Форма состояла из белой рубашки с наплечным шевроном (звезда и языки пламени на лимонном фоне), для девочек — еще и белые банты плюс синяя плиссированная юбочка поверх белых колгот (очень, очень секси). Знамя на сбор и открытие лагеря выносила знаменная группа в белых перчатках — мальчик-знаменосец и две девочки «под салютом» спереди и сзади. Тройке не полагалось двигаться по косым траекториям — поэтому она чеканно поворачивала под прямым углом, красиво было.
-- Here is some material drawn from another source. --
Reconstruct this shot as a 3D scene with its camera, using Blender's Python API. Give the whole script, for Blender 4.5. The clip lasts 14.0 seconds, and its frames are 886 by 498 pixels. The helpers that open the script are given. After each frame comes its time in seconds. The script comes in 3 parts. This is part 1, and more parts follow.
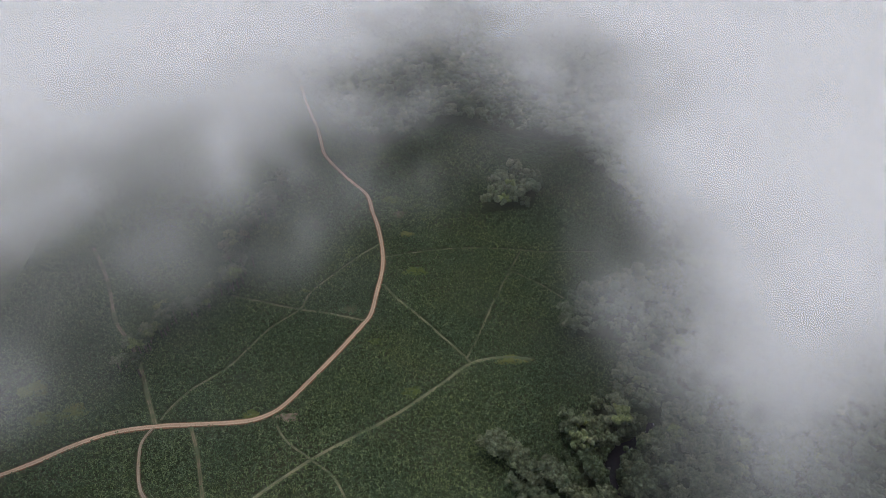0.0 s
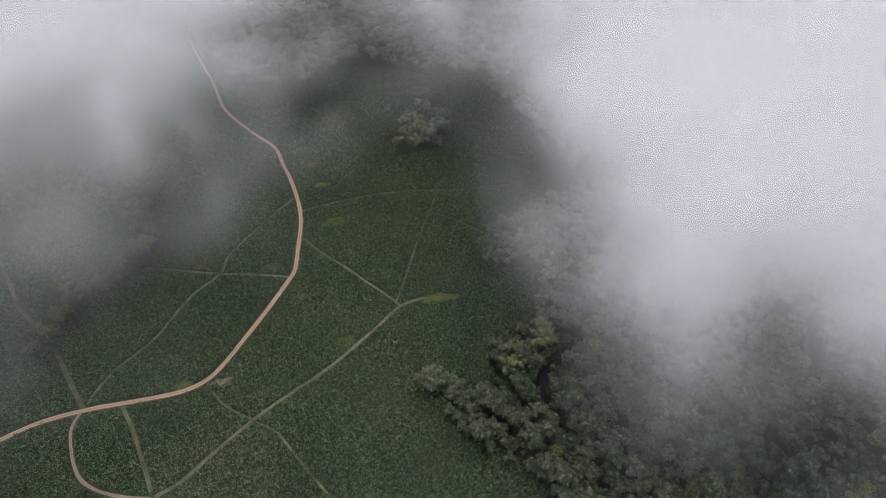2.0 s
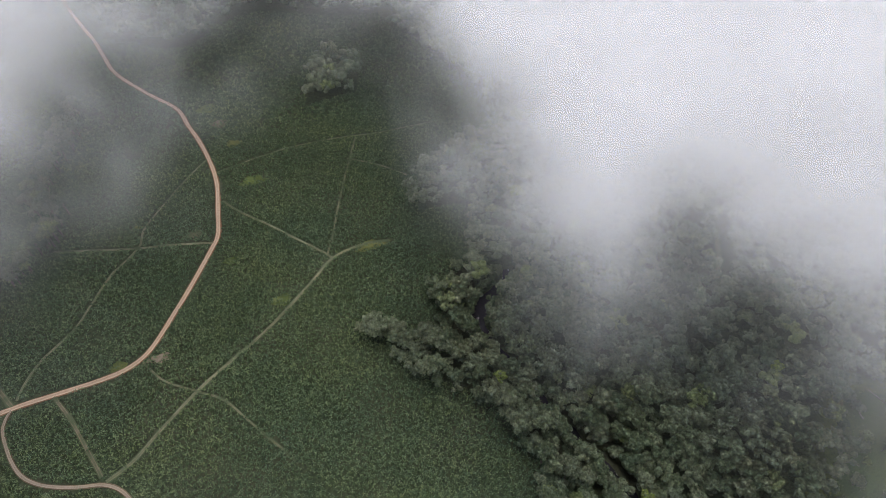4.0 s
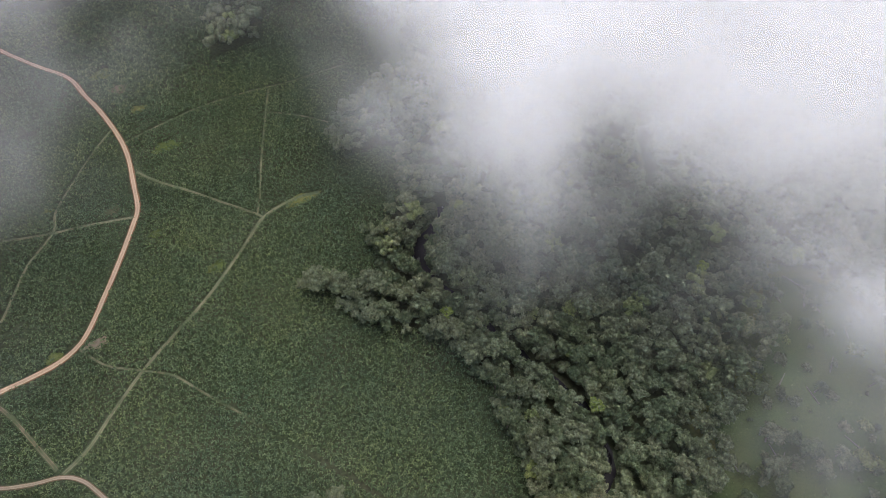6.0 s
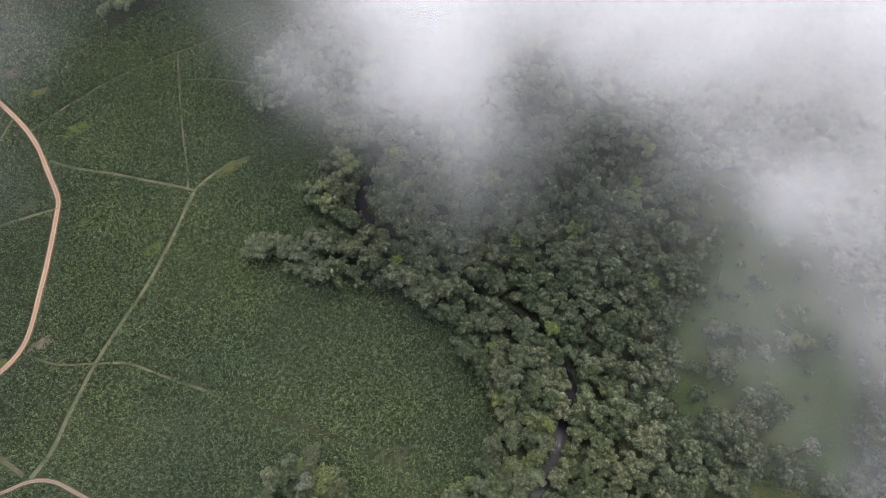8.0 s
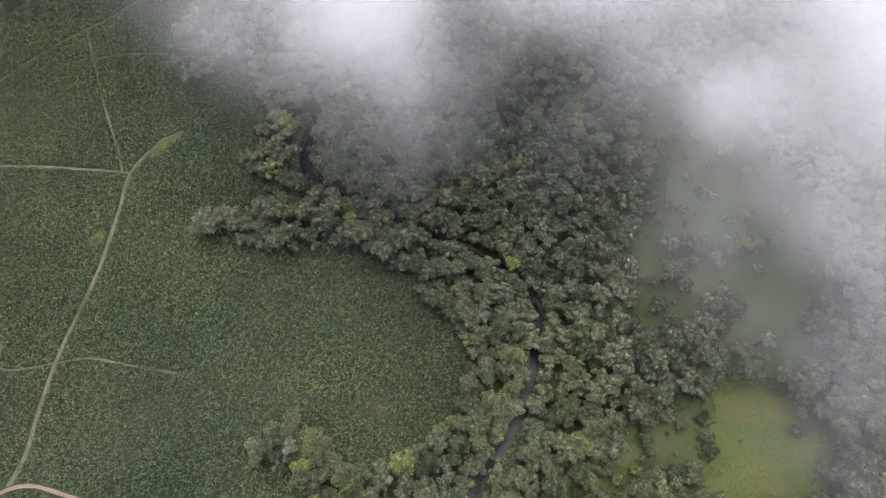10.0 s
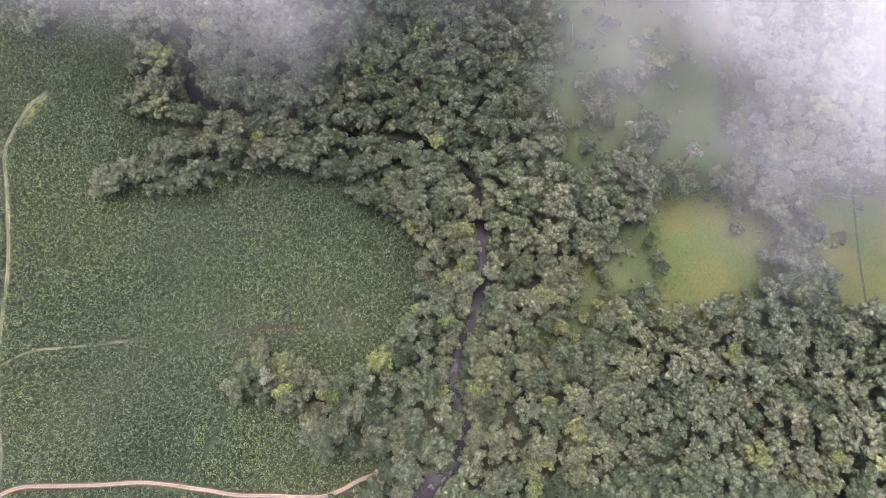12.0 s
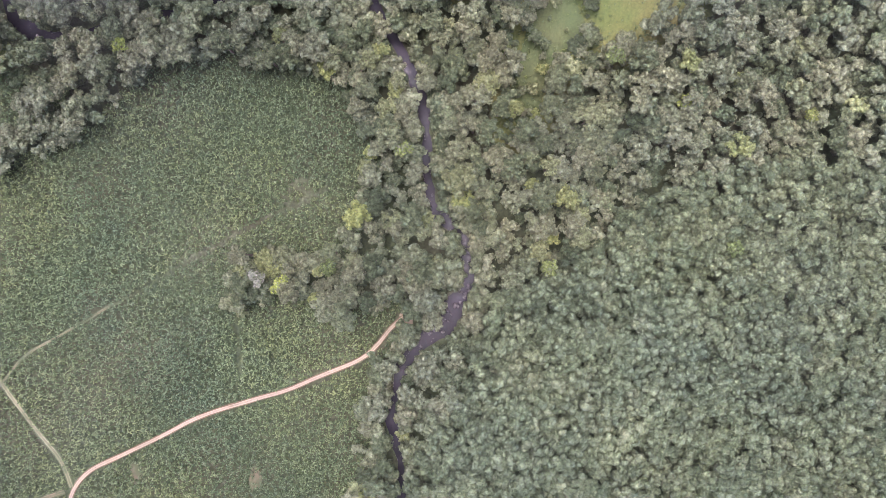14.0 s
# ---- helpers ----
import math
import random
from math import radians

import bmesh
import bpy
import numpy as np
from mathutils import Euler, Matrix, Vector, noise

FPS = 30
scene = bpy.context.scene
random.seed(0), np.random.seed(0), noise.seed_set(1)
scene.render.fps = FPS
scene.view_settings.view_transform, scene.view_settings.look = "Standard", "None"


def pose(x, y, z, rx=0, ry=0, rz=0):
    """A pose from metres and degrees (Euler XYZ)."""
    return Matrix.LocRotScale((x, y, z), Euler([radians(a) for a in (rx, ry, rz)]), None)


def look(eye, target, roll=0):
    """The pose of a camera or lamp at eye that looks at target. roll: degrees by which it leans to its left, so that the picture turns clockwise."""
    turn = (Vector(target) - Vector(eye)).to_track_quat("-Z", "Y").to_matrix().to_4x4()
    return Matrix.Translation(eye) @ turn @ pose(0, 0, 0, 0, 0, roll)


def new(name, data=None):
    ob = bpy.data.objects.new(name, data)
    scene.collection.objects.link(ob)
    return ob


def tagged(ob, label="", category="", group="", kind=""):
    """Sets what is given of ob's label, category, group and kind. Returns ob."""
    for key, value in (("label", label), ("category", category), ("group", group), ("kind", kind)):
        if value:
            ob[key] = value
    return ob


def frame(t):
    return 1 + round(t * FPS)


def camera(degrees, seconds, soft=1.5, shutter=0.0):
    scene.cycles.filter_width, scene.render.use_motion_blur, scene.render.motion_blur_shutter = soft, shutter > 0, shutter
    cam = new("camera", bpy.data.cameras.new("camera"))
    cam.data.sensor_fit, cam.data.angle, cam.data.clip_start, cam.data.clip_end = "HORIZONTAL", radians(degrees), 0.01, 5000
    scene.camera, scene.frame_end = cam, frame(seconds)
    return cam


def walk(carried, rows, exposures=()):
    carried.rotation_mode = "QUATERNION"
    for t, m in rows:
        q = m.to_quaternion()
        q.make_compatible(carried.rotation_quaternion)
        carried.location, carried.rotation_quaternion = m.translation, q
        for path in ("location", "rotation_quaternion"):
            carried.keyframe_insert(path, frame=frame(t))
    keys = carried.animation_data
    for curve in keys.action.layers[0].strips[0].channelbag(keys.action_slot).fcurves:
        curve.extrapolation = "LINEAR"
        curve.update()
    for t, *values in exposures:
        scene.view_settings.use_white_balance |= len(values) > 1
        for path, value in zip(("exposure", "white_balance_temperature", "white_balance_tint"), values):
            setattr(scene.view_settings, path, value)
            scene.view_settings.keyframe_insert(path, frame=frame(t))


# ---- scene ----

# ======================= camera =======================
cam = camera(72.96, 14.0, soft=0.5)
PATH = [
    (0.0, -0.00, -0.00, 280.00, 51.795, 0.411, -0.000),
    (0.5, 0.46, -0.24, 281.53, 50.331, 0.166, -2.188),
    (1.0, 0.63, -0.52, 282.84, 48.869, 0.088, -4.657),
    (1.5, 0.42, -0.85, 283.65, 47.453, 0.008, -7.169),
    (2.0, 0.07, -1.17, 284.07, 46.047, 0.008, -9.690),
    (2.5, -0.05, -1.36, 284.34, 44.705, -0.103, -12.061),
    (3.0, 0.27, -1.45, 284.67, 43.302, -0.160, -14.402),
    (5.5, 3.77, -1.15, 286.46, 35.921, -0.020, -26.280),
    (6.0, 4.45, -1.24, 286.72, 34.492, -0.143, -28.486),
    (6.5, 5.08, -1.49, 286.87, 33.161, -0.130, -30.828),
    (7.0, 5.68, -1.82, 287.13, 31.807, -0.092, -33.185),
    (7.5, 6.14, -2.36, 287.41, 30.480, -0.086, -35.421),
    (8.0, 6.28, -3.05, 287.27, 29.362, -0.110, -37.678),
    (10.5, 4.78, -7.42, 283.91, 24.485, -0.138, -47.548),
    (11.0, 4.52, -8.72, 282.57, 23.591, -0.078, -49.234),
    (11.5, 4.20, -10.20, 279.98, 20.298, -0.040, -54.755),
    (12.0, 3.98, -11.75, 276.99, 15.693, 0.005, -62.165),
    (12.5, 3.63, -13.05, 273.90, 11.388, 0.074, -68.847),
    (13.0, 2.97, -13.92, 270.88, 7.133, 0.163, -75.064),
    (13.5, 2.03, -14.32, 267.86, 3.495, 0.217, -80.812),
    (14.0, 0.77, -14.34, 264.88, 0.055, 0.232, -86.275),
]
EXPOSURES = [(0.0, -0.08, 6250, 8), (3.0, 0.16, 6300, 8), (6.5, 0.58, 6350, 10), (11.0, 1.12, 6350, 19), (12.5, 1.73, 6200, 28), (14.0, 1.9, 6150, 32)]
walk(cam, [(t, pose(x, y, z, rx, ry, rz)) for t, x, y, z, rx, ry, rz in PATH], EXPOSURES)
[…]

Дружина при этом стояла «под салютом», если затягивалось — хитрецы норовили положить уставшую руку на плечо соседу, но тот стряхивал: нечего.
Пионерия имела свою параллельную «беспартийным» старостам бюрократию, которая, как любая идеологическая верхушка, котировалась выше. Избирались председатели совета отряда, а по школе и лагерю — совета дружины. Совет заседал в пионерской комнате, решая организационные и дисциплинарные вопросы и будучи предтечей парткомов. Процессом рулила старшая пионервожатая — чаще всего миловидная барышня, провалившаяся в институт и нарабатывающая стаж до следующих экзаменов. Старшеклассники на переменах любили бегать к ним в гости трепаться, пикироваться и дудеть в горн. В кино их обычно изображали суетливыми и подобострастными к начальству курицами — в реальности старшая вожатая в школе и лагере была довольно самостоятельной фигурой, на которую директора спихивали кучу надзорных функций и потому сильно от них зависели.
В седьмом классе до срока повзрослевшие, но еще не достигшие комсомольского возраста девочки начинали прятать галстук в сумку — с этим боролись, но вяло: поверх округляющегося бюста пионерский символ выглядел довольно развязно (вожатые не в счет, у них работа такая; да и галстук их декоративный, потому как все давно в комсомоле).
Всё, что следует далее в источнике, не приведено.